Tip 4 – Don’t stress the small stuff
You should never forfeit your legal rights however there are times when it is practical to agree to disagree, let things slide and move on. When emotions are involved it’s easy to get bogged down in minor issues that get in the way of a resolution and ultimately have little impact on the outcome.
For example, the difference argued in the value of a motor vehicle can soon be depleted by the costs of disagreeing, particularly if lawyers are instructed to get involved. Formal valuations cost money but are justified in many cases, however unless the motor vehicle is an irreplaceable classic, a middle-range figure obtained from Redbook should usually suffice.
Of course, there is little you can do if your ex-partner is antagonistic and fails to relent, but maintaining composure should eventually prevail.
Tip 5 – Consider the lawyer/client relationship
Your lawyer is there to help you, but you can also assist with the process.
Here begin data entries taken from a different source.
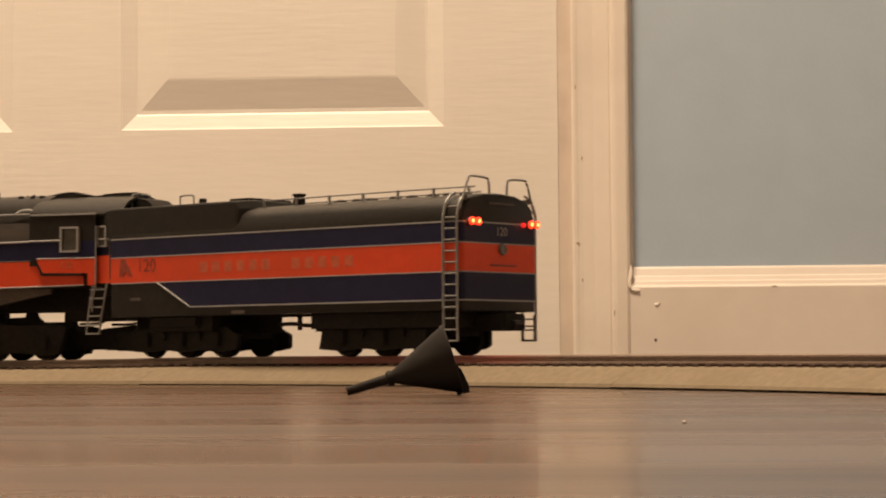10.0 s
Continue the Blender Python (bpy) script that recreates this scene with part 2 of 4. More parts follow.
floor = tagged(part("floor", block(bmesh.new(), -2.7, 2.1, -4.1, 0.11, -0.05, -0.009), FLOOR_WOOD), "brown wood-grain laminate floor with a soft shine", "", "", "structure")
floor.matrix_world = WALL


def floor_planks():
    rnd = random.Random(4)
    board, gap, shapes = 0.187, 0.0003, {}
    for row in range(23):
        y1 = 0.105 - row * board
        x = -2.69 - rnd.random() * 0.9
        while x < 2.09:
            length = 1.22
            a, b = max(x, -2.69), min(x + length, 2.09)
            key = round(b - a, 3)
            if b - a > 0.05:
                if key not in shapes:
                    bm = block(bmesh.new(), -(b - a) / 2 + gap / 2, (b - a) / 2 - gap / 2, -board / 2 + gap / 2, board / 2 - gap / 2, -0.0085, 0)
                    me = bpy.data.meshes.new("plank")
                    bm.to_mesh(me)
                    bm.free()
                    me.materials.append(FLOOR_WOOD)
                    shapes[key] = me
                ob = new("plank", shapes[key])
                ob.parent = floor
                ob.location = ((a + b) / 2, y1 - board / 2, 0)
            x += length


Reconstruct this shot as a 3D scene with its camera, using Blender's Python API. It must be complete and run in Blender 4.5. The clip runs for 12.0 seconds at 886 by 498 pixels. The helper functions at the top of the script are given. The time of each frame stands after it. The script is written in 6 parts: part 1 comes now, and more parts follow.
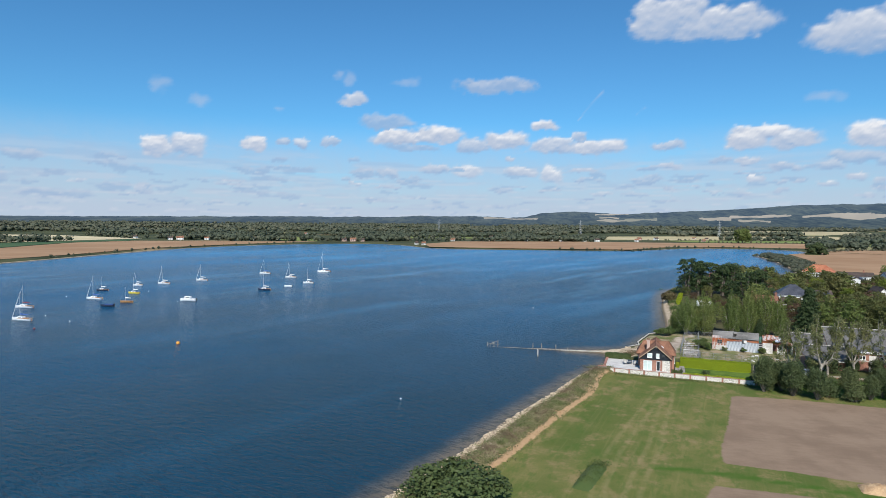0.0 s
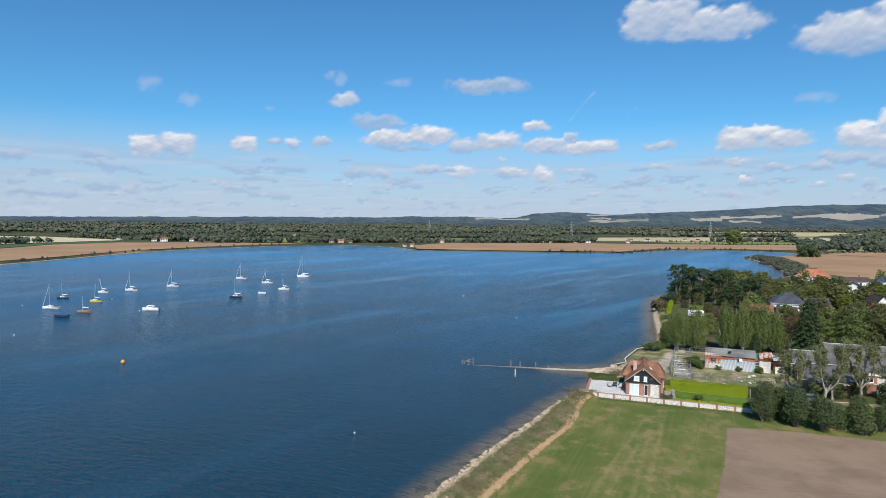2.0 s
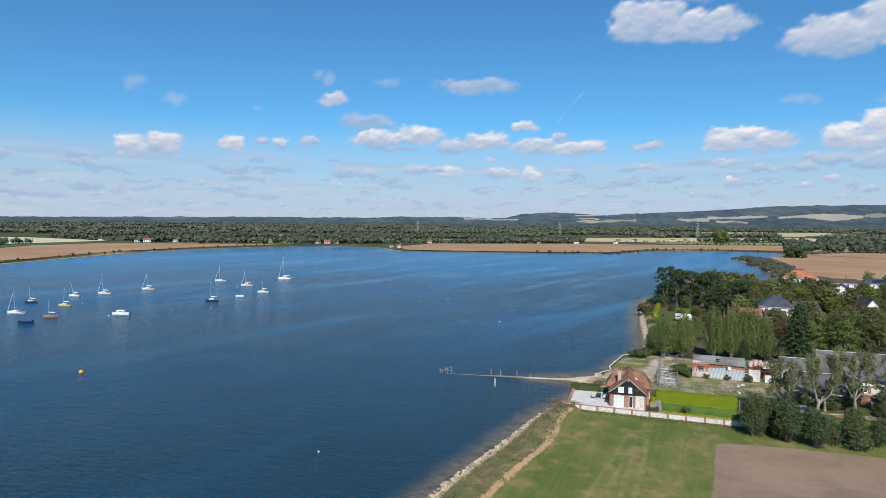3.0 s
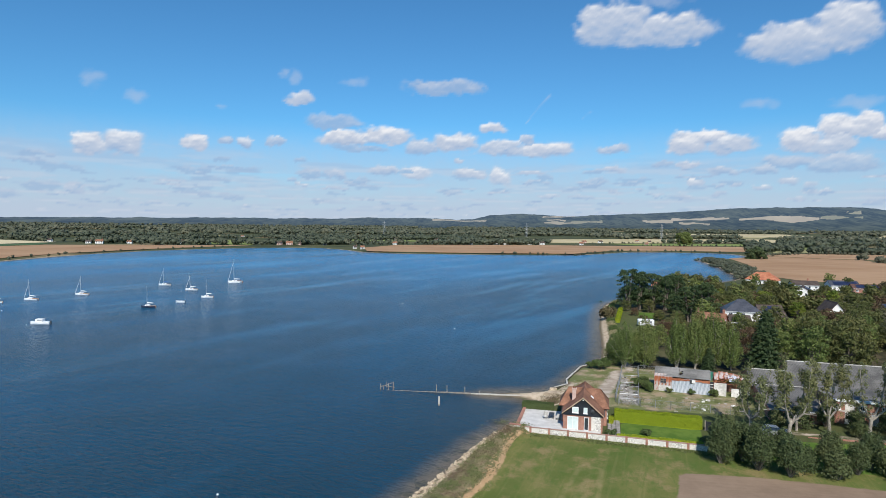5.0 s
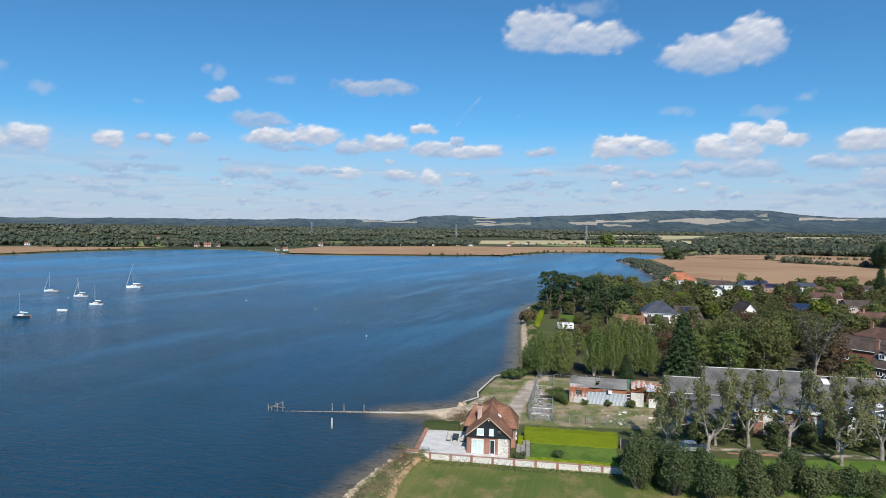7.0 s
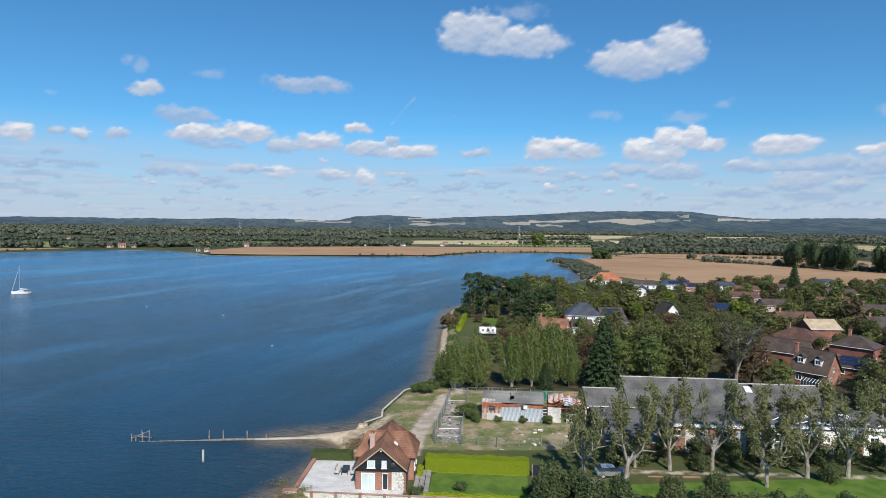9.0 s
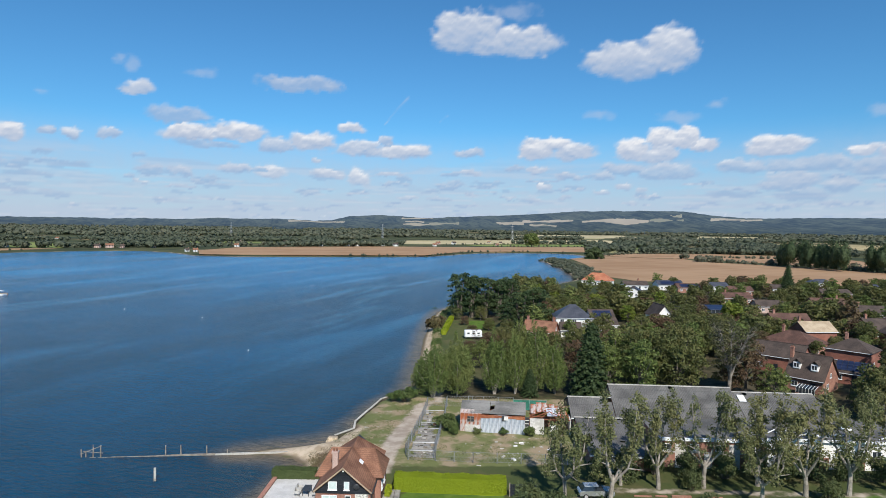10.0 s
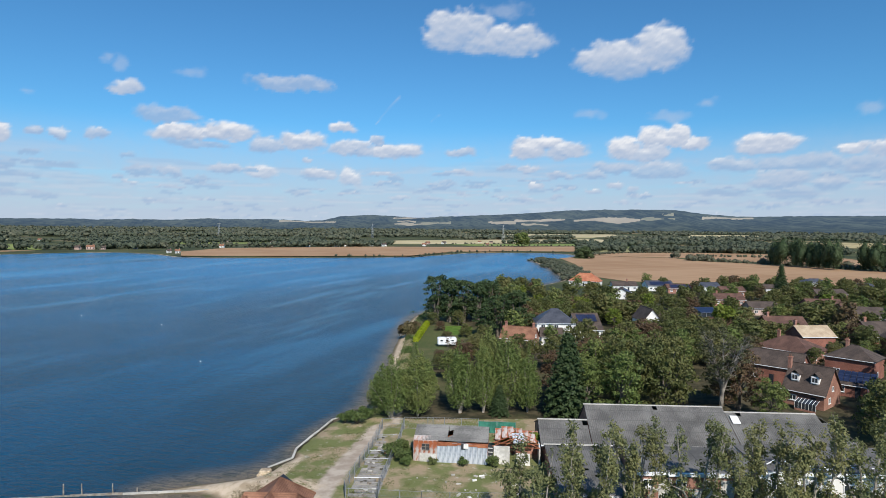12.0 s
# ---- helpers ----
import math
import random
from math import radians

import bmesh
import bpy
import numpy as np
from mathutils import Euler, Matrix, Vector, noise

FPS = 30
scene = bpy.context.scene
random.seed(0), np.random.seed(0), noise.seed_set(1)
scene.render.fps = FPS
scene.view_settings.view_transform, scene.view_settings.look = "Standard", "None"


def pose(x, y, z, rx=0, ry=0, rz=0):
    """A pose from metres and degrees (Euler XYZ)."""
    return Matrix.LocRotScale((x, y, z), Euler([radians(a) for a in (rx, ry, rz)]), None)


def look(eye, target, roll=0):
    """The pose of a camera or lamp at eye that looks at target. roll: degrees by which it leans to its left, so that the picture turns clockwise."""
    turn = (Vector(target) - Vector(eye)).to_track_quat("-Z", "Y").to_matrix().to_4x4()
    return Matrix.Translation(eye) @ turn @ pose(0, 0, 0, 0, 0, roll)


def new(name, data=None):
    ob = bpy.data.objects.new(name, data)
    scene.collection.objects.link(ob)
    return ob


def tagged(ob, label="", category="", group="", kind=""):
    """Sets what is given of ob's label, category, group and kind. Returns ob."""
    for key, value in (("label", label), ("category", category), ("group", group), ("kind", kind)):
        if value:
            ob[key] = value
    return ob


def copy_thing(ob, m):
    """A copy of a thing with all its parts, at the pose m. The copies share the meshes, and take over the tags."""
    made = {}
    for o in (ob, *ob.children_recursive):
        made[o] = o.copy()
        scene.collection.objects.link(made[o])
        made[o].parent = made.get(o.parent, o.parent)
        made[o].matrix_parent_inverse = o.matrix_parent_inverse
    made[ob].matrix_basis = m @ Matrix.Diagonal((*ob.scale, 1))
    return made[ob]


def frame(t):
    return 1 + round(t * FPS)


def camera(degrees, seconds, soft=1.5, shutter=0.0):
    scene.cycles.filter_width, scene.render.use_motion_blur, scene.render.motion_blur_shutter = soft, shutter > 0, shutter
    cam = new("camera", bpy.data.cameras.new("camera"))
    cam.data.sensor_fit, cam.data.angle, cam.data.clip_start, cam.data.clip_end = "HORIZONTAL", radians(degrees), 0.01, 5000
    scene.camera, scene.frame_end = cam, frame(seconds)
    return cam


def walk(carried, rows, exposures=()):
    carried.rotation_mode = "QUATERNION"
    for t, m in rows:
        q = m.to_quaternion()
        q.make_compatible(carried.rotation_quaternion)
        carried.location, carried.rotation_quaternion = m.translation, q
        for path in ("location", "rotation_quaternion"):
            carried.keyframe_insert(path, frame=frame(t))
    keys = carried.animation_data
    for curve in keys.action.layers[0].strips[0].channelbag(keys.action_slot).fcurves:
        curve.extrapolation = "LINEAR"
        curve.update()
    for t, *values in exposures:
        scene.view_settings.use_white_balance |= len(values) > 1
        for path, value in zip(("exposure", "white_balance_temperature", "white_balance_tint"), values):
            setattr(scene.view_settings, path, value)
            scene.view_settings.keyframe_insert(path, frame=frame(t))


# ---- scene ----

Even though it may be a difficult time emotionally, prompt and efficient responses to lawyer’s requests, and reading documents carefully can keep costs down. If a lawyer has to chase you for information, you send information in dribs and drabs, or do not properly read correspondence, this can lead to extra costs. The Family Court of Australia website has helpful advice about forms and procedures that will help keep you up to date with terminology and give you a good understanding of the process.
Keep communication limited to relevant issues – sending long text-chains of ‘he said/she said’ and or emotional emails can be unhelpful and takes time for your lawyer to read. In some cases, a lawyer may suggest you seek counselling for some of the more highly charged cases to help you process a break-up.
Conclusion
In between an informal or non-existent property settlement and a protracted battle where the parties refuse to budge, lies a fair and effective resolution that keeps legal fees in check.
These are just some of the ways you can use your time and resources wisely to help finalise your matter cost-effectively.